His numbers are in the ballpark.
Entitlements — a type of spending that Congress does not have to reauthorize every year, and that includes Social Security, Medicare and Medicaid benefits paid to older and low-income people and people with disabilities — account for about 67% of federal spending.
The type of spending Congress has to approve annually — which includes funding for federal departments and agencies — amounts to 25.6% of federal spending. About 11.5% of that amount covers defense spending; the other 14% covers spending for everything other than defense.
Pence: "We’re a year away from spending more on the national debt than on national defense."
This outcome is expected during the next few years, not quite as soon as Pence said.
Congressional Budget Office projections from February 2023 show that net interest is projected to exceed defense spending starting in fiscal year 2029.
Scott: "Our current interest-only payment (is) $572 billion, not touching the principal. Interest only."
It’s even higher. For fiscal 2022, the most recent full year, the Office of Management and Budget reported that the U.S. paid almost $661 billion in net interest costs.
Scott: After President Trump's Tax Cuts and Jobs Act was enacted in 2017, "we saw unemployment rates go to the lowest in the history of the country for minorities" and "a 70-year low for women."
The economy is so sprawling that it’s hard to gauge how much the tax cuts factored in reaching those initial lows under Trump. But Scott has a point on the correlative data.
The Black unemployment rate reached a record low of 5.4% in September 2019; the Hispanic rate hit a record low of 4% the same month; and the rate for women reached a 67-year low of 3.4% in February 2020.
The rates have fallen further under Biden. The Black rate fell to 4.7% in April 2023; the Hispanic rate fell to 3.9% in September 2022; and the rate for women fell to 3.3% in April 2023.
Scott: "Biden in his first act passed a $1.9 trillion COVID relief package, and the only thing missing was COVID relief."
This might be a rhetorical exaggeration by Scott, but the package included numerous provisions targeted at reducing COVID-19’s spread.
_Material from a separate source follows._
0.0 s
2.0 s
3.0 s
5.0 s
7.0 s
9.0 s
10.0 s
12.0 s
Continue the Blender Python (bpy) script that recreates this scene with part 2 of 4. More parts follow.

The 2021 American Rescue Plan clarified that COVID-19 vaccines and administration were covered free for people on Medicaid, and it provided $250 million for states to aid Medicaid-certified nursing facilities with COVID-19 cases among residents or staff, according to KFF, a health policy think tank.
It also included extended unemployment insurance when COVID-19 was keeping some businesses from hiring, and it provided emergency aid to small businesses to rehire or retain workers and to buy the health and sanitation equipment needed to keep workers safe from the virus.
Scott: The U.S. agreement to trade Iranian hostages in exchange for unfreezing $6 billion in Iranian funds could aid Hamas because "money is fungible."
None of that money would have gone directly to Hamas before it attacked Israel on Oct. 7, because the funds — oil revenue that was frozen in South Korea — has not been disbursed and can be unfrozen only for humanitarian purchases. (The U.S. is considering refreezing the funds because of to the Hamas attack.)
Still, experts say the fungibility argument is plausible.
"The safeguards in place are surely good enough to make sure only legitimate goods are purchased using those funds," said Matthew Levitt, a senior fellow at the Washington Institute for Near East Policy, a Middle East-focused think tank. "But nobody can say what’s then done with those goods."
Matthew Kroenig, a Georgetown University government and foreign service professor, said, "If you had a large end-of-year bonus payment coming your way, might you start spending more money in the meantime? Of course. Money is fungible."
This is especially true in a country with a highly centralized economy and government, Levitt added. The Islamic Revolutionary Guard Corps, an influential military branch within Iran, "controls so much of the Iranian economy, there’s no way to have comfort (that) the goods aren’t sold and some funds go to underwrite militancy."